== Data section ==
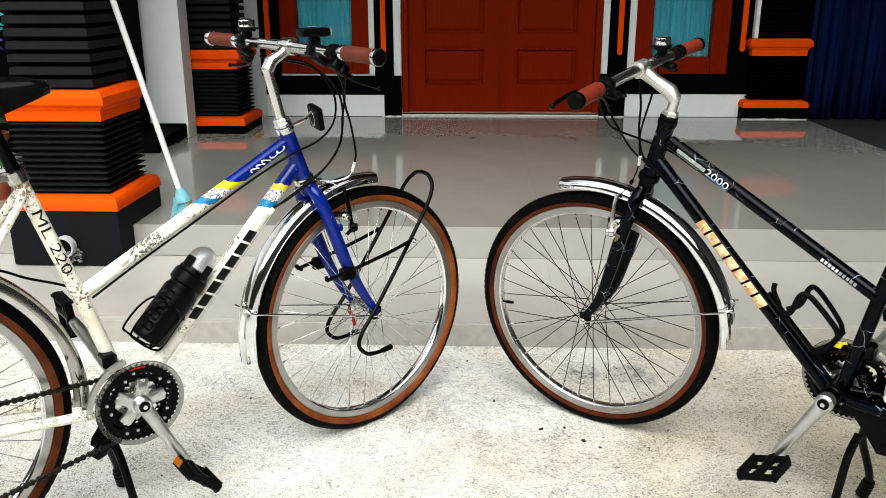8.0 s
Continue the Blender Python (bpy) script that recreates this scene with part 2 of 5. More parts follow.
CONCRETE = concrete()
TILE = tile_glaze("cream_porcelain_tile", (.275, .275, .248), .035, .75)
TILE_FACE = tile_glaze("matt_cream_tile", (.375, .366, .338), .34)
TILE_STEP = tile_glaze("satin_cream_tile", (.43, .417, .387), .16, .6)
SKIRT = plain("grey_cement_skirting", (.41, .395, .36), .8, grain=.25, scale=30, bump=.2)
GROUT = plain("grey_grout", (.34, .325, .29), .9)
DARK_TILE = tile_glaze("dark_grey_tile", (.040, .044, .043), .35, .2)
WALL_WHITE = plain("white_wall_paint", (.78, .815, .82), .7, grain=.06, scale=14, bump=.08)
WALL_BLACK = black_wall()
CHARCOAL = plain("charcoal_slat_paint", (.011, .012, .0132), .6, grain=.25, scale=30, bump=.1, spec=.04)
SLATE = plain("slate_black_paint", (.0075, .0095, .0115), .55, grain=.3, scale=12, bump=.1, spec=.05)
ORANGE = plain("bright_orange_paint", (.86, .078, .003), .5, grain=.1, scale=20, bump=.06, spec=.02)
TIMBER = wood_paint()
TEAL = cloth("teal_curtain_cloth", (.08, .44, .55), (.05, .30, .40))
# pale and dark blue streaks put the folds' light and shade into the colour
NAVY = cloth("navy_curtain_cloth", (.0020, .0090, .062), (.0007, .0020, .016))
CREAM = old_cream()
BLUE = glossy_blue()
YELLOW = plain("yellow_enamel", (.78, .66, .02), .3, grain=.12, bump=0)
SKYBLUE = plain("sky_blue_enamel", (.010, .24, .50), .3, grain=.3, scale=90, bump=0)
SPOTS = spotted()
BLACK_ENAMEL = crackled_black()
RUBBER = rubber()
TAN_LIGHT = tan_wall("tan_gumwall", (.25, .073, .018), (.15, .040, .010))
TAN_OLD = tan_wall("weathered_tan_gumwall", (.105, .029, .009), (.058, .016, .006))
TAN_DARK = tan_wall("brown_gumwall", (.10, .021, .005), (.055, .012, .004))
CHROME = metal("mirror_chrome", (.90, .91, .92), .05, .2)
STEEL = metal("polished_steel", (.70, .70, .69), .15, .3)
ALLOY = metal("brushed_alloy", (.76, .755, .73), .22)
CAST = metal("cast_pale_alloy", (.86, .85, .82), .36)
SATIN = metal("satin_crank_alloy", (.62, .62, .61), .33)
RIM_GREY = metal("dull_alloy_rim", (.42, .415, .40), .32)
DULL_STEEL = metal("tarnished_steel", (.50, .485, .46), .17, .6)
BLACK_STEEL = metal("black_spoke_steel", (.012, .011, .010), .5)
BLACK_PAINT = plain("black_gloss_paint", (.0015, .0015, .0017), .2, grain=.2, bump=0, spec=.07)
BLACK_PLASTIC = plain("black_plastic", (.0020, .0020, .0022), .38, grain=.2, scale=80, bump=.1, spec=.06)
CABLE = plain("black_cable_sheath", (.0015, .0015, .0015), .3, bump=0, spec=.06)
GRIP_BROWN = plain("brown_leather_grip", (.13, .026, .013), .5, grain=.3, scale=90, bump=.3)
GRIP_RED = plain("red_brown_leather_grip", (.21, .026, .010), .55, grain=.3, scale=90, bump=.3)
INK = plain("black_decal", (.004, .004, .004), .4, bump=0, spec=.15)
PALE_INK = plain("white_decal", (.74, .76, .78), .35, grain=.15, bump=0)
PEEL = peeling()
CYAN_INK = plain("pale_blue_decal", (.50, .56, .53), .4, grain=.65, scale=110, bump=0)
RED = plain("red_plastic", (.45, .01, .008), .35, bump=0)
AMBER = plain("amber_reflector", (.32, .085, .006), .2, grain=.3, scale=300, bump=.4)
YELLOW_PLASTIC = plain("yellow_plastic", (.80, .62, .02), .4, bump=0)
LENS = plain("pale_reflector", (.55, .55, .55), .12, grain=.3, scale=300, bump=.5)
BRISTLE = plain("aqua_broom_bristle", (.20, .50, .60), .7, grain=.3, scale=120)
BRISTLE_OLD = plain("ochre_broom_bristle", (.45, .32, .10), .8, grain=.4, scale=120)
POLE_WHITE = plain("white_plastic_pole", (.74, .75, .75), .35, grain=.06, bump=0)
PVC = plain("grey_pvc_pipe", (.50, .51, .52), .4, grain=.2)
TERRACOTTA = plain("terracotta_pot", (.38, .10, .05), .8, grain=.25)
LEAF = plain("green_leaf", (.035, .11, .03), .5, grain=.4, scale=60)
PETAL = plain("violet_petal", (.12, .06, .35), .6, grain=.3)
PETAL_TEAL = plain("teal_petal", (.03, .33, .40), .6, grain=.3)
YARD_WALL = plain("unseen_yard_wall", (.08, .078, .07), .9, grain=.4, scale=3)
UNSEEN_DARK = plain("dark_unseen_south_wall", (.028, .032, .024), .9, grain=.4, scale=3)
SIDE_WALL = plain("dark_unseen_side_wall", (.05, .048, .045), .9, grain=.4, scale=3)
GOLD = plain("worn_gold_label", (.20, .15, .085), .5, grain=.6, scale=200, bump=0)
STAIN = plain("oily_grime", (.012, .010, .009), .8)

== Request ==
Give the data above again in full and unchanged, skipping the pictures.

== Task response ==
8.0 s
Continue the Blender Python (bpy) script that recreates this scene with part 2 of 5. More parts follow.
CONCRETE = concrete()
TILE = tile_glaze("cream_porcelain_tile", (.275, .275, .248), .035, .75)
TILE_FACE = tile_glaze("matt_cream_tile", (.375, .366, .338), .34)
TILE_STEP = tile_glaze("satin_cream_tile", (.43, .417, .387), .16, .6)
SKIRT = plain("grey_cement_skirting", (.41, .395, .36), .8, grain=.25, scale=30, bump=.2)
GROUT = plain("grey_grout", (.34, .325, .29), .9)
DARK_TILE = tile_glaze("dark_grey_tile", (.040, .044, .043), .35, .2)
WALL_WHITE = plain("white_wall_paint", (.78, .815, .82), .7, grain=.06, scale=14, bump=.08)
WALL_BLACK = black_wall()
CHARCOAL = plain("charcoal_slat_paint", (.011, .012, .0132), .6, grain=.25, scale=30, bump=.1, spec=.04)
SLATE = plain("slate_black_paint", (.0075, .0095, .0115), .55, grain=.3, scale=12, bump=.1, spec=.05)
ORANGE = plain("bright_orange_paint", (.86, .078, .003), .5, grain=.1, scale=20, bump=.06, spec=.02)
TIMBER = wood_paint()
TEAL = cloth("teal_curtain_cloth", (.08, .44, .55), (.05, .30, .40))
# pale and dark blue streaks put the folds' light and shade into the colour
NAVY = cloth("navy_curtain_cloth", (.0020, .0090, .062), (.0007, .0020, .016))
CREAM = old_cream()
BLUE = glossy_blue()
YELLOW = plain("yellow_enamel", (.78, .66, .02), .3, grain=.12, bump=0)
SKYBLUE = plain("sky_blue_enamel", (.010, .24, .50), .3, grain=.3, scale=90, bump=0)
SPOTS = spotted()
BLACK_ENAMEL = crackled_black()
RUBBER = rubber()
TAN_LIGHT = tan_wall("tan_gumwall", (.25, .073, .018), (.15, .040, .010))
TAN_OLD = tan_wall("weathered_tan_gumwall", (.105, .029, .009), (.058, .016, .006))
TAN_DARK = tan_wall("brown_gumwall", (.10, .021, .005), (.055, .012, .004))
CHROME = metal("mirror_chrome", (.90, .91, .92), .05, .2)
STEEL = metal("polished_steel", (.70, .70, .69), .15, .3)
ALLOY = metal("brushed_alloy", (.76, .755, .73), .22)
CAST = metal("cast_pale_alloy", (.86, .85, .82), .36)
SATIN = metal("satin_crank_alloy", (.62, .62, .61), .33)
RIM_GREY = metal("dull_alloy_rim", (.42, .415, .40), .32)
DULL_STEEL = metal("tarnished_steel", (.50, .485, .46), .17, .6)
BLACK_STEEL = metal("black_spoke_steel", (.012, .011, .010), .5)
BLACK_PAINT = plain("black_gloss_paint", (.0015, .0015, .0017), .2, grain=.2, bump=0, spec=.07)
BLACK_PLASTIC = plain("black_plastic", (.0020, .0020, .0022), .38, grain=.2, scale=80, bump=.1, spec=.06)
CABLE = plain("black_cable_sheath", (.0015, .0015, .0015), .3, bump=0, spec=.06)
GRIP_BROWN = plain("brown_leather_grip", (.13, .026, .013), .5, grain=.3, scale=90, bump=.3)
GRIP_RED = plain("red_brown_leather_grip", (.21, .026, .010), .55, grain=.3, scale=90, bump=.3)
INK = plain("black_decal", (.004, .004, .004), .4, bump=0, spec=.15)
PALE_INK = plain("white_decal", (.74, .76, .78), .35, grain=.15, bump=0)
PEEL = peeling()
CYAN_INK = plain("pale_blue_decal", (.50, .56, .53), .4, grain=.65, scale=110, bump=0)
RED = plain("red_plastic", (.45, .01, .008), .35, bump=0)
AMBER = plain("amber_reflector", (.32, .085, .006), .2, grain=.3, scale=300, bump=.4)
YELLOW_PLASTIC = plain("yellow_plastic", (.80, .62, .02), .4, bump=0)
LENS = plain("pale_reflector", (.55, .55, .55), .12, grain=.3, scale=300, bump=.5)
BRISTLE = plain("aqua_broom_bristle", (.20, .50, .60), .7, grain=.3, scale=120)
BRISTLE_OLD = plain("ochre_broom_bristle", (.45, .32, .10), .8, grain=.4, scale=120)
POLE_WHITE = plain("white_plastic_pole", (.74, .75, .75), .35, grain=.06, bump=0)
PVC = plain("grey_pvc_pipe", (.50, .51, .52), .4, grain=.2)
TERRACOTTA = plain("terracotta_pot", (.38, .10, .05), .8, grain=.25)
LEAF = plain("green_leaf", (.035, .11, .03), .5, grain=.4, scale=60)
PETAL = plain("violet_petal", (.12, .06, .35), .6, grain=.3)
PETAL_TEAL = plain("teal_petal", (.03, .33, .40), .6, grain=.3)
YARD_WALL = plain("unseen_yard_wall", (.08, .078, .07), .9, grain=.4, scale=3)
UNSEEN_DARK = plain("dark_unseen_south_wall", (.028, .032, .024), .9, grain=.4, scale=3)
SIDE_WALL = plain("dark_unseen_side_wall", (.05, .048, .045), .9, grain=.4, scale=3)
GOLD = plain("worn_gold_label", (.20, .15, .085), .5, grain=.6, scale=200, bump=0)
STAIN = plain("oily_grime", (.012, .010, .009), .8)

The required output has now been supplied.